The first focuses on transforming raw inverter error codes into meaningful, traceable fault diagnoses. Rather than simply flagging that something has gone wrong, the research enriches automated fault detection with contextual, device-level information, enabling operators to pinpoint the nature and location of a fault and take targeted corrective action.
This shift from reactive troubleshooting to evidence-based maintenance has direct implications for system uptime, maintenance costs, and the longevity of solar assets.
The second challenge involves accurately distinguishing between faults originating within the PV system itself versus those caused by the broader electricity network. Grid-side disturbances are frequently misattributed, leading to unnecessary site visits and wasted resources.
This project demonstrates how collaboration between universities and industry can translate advanced research into practical tools for commercial solar asset managers.

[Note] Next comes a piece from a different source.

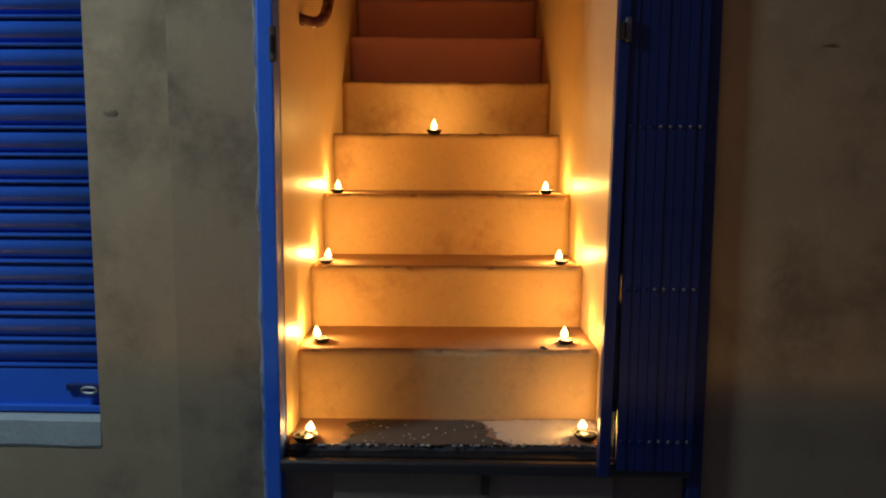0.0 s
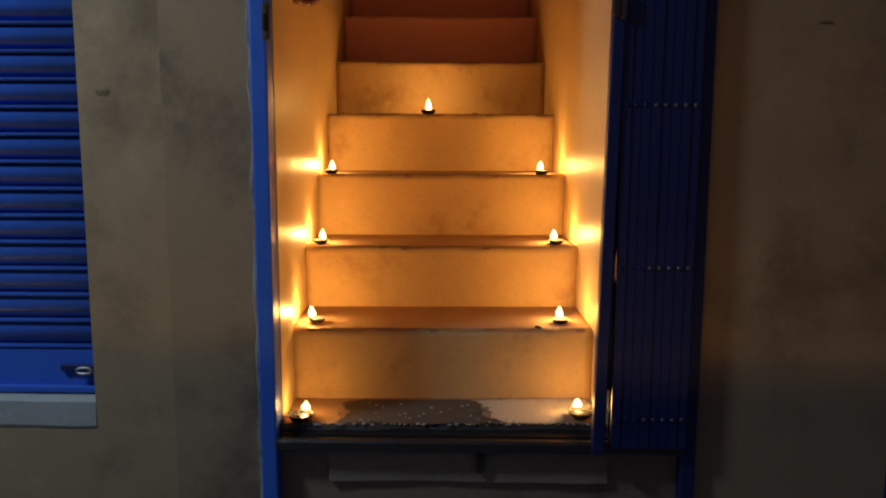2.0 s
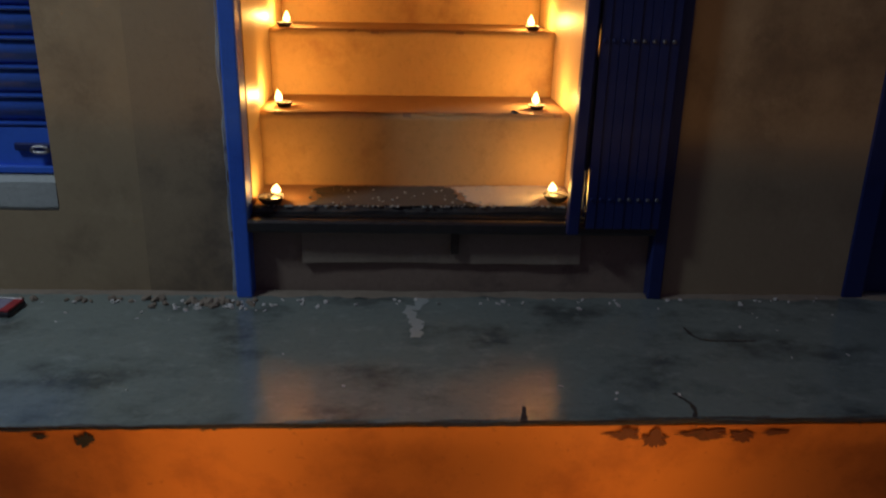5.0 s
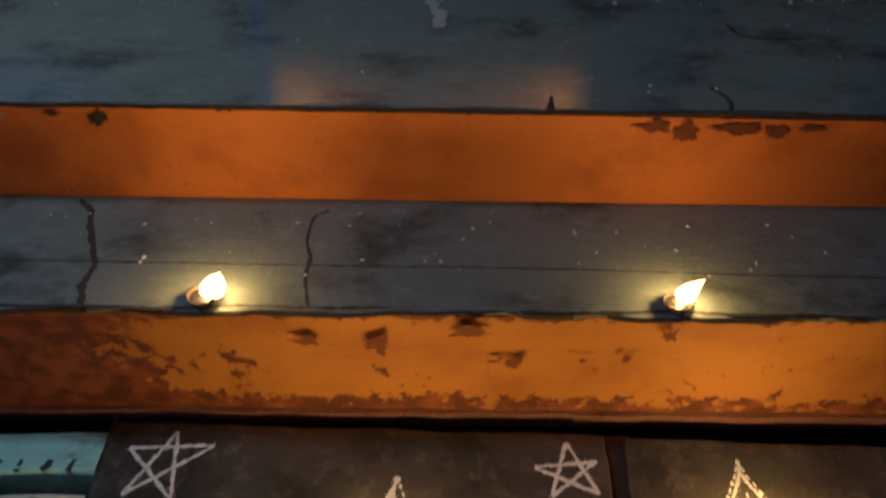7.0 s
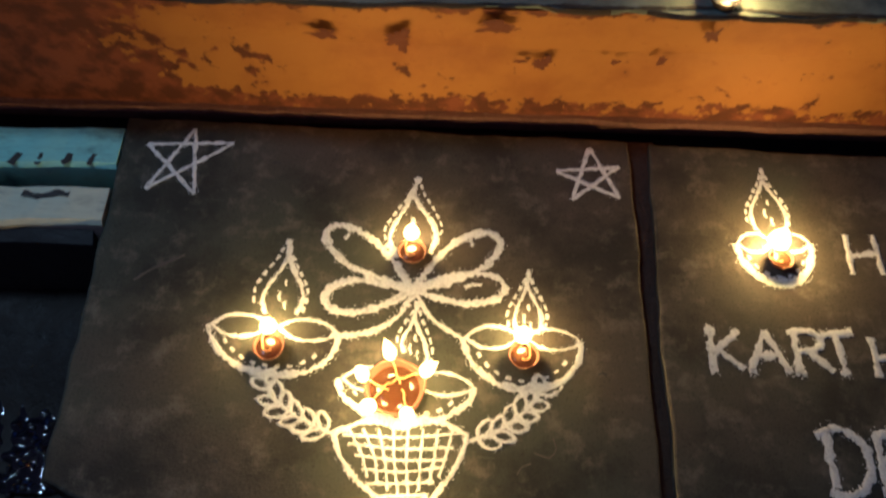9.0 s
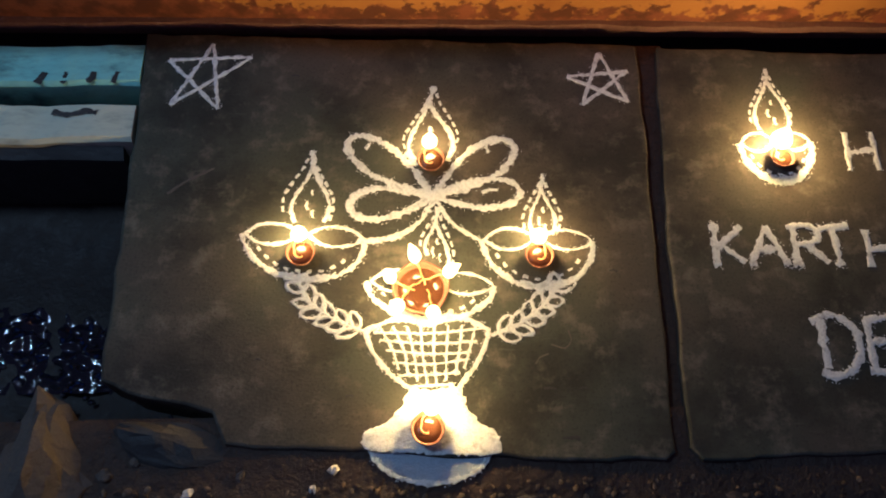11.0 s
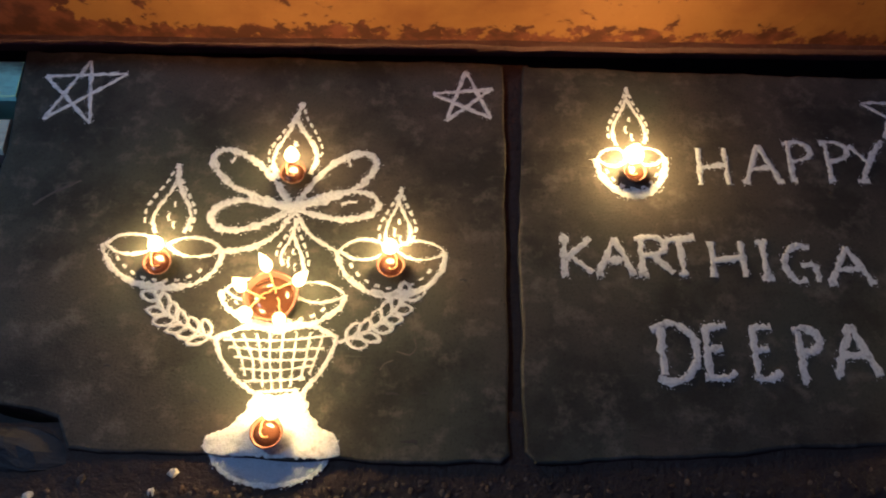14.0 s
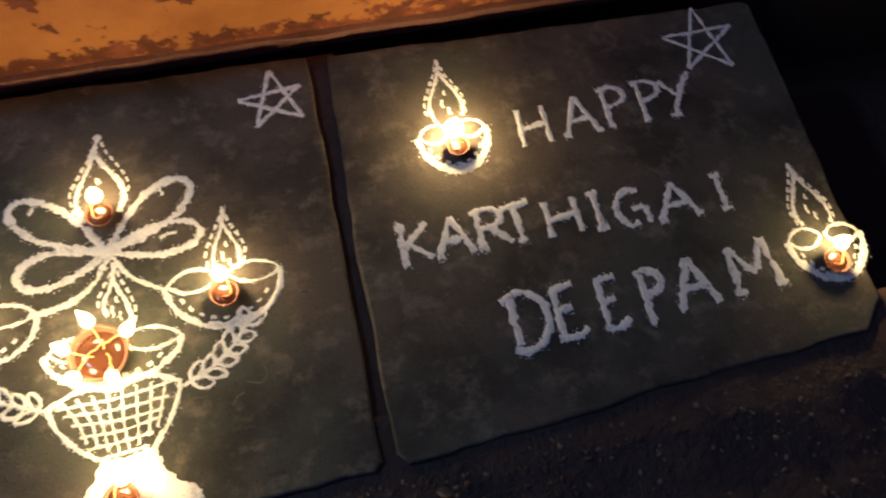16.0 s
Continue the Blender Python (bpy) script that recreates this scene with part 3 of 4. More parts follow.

By drawing on telemetry from peer assets, the research develops a more reliable method for isolating whether an event stems from a network provider incident, a site-specific issue, or a local grid compliance deviation.
Together, these capabilities form a core part of a broader diagnostic platform that moves well beyond the high-level insights offered by conventional monitoring tools.
"This project demonstrates how collaboration between universities and industry can translate advanced research into practical tools for commercial solar asset managers. By leveraging inverter OEM fault codes alongside peer telemetry, we're helping deliver smarter diagnostics that will become increasingly valuable as Australia's distributed solar fleet continues to grow."
ISF's contribution helps position Australia at the frontier of intelligent solar asset management, advancing both the reliability and scalability of the nation's clean energy infrastructure.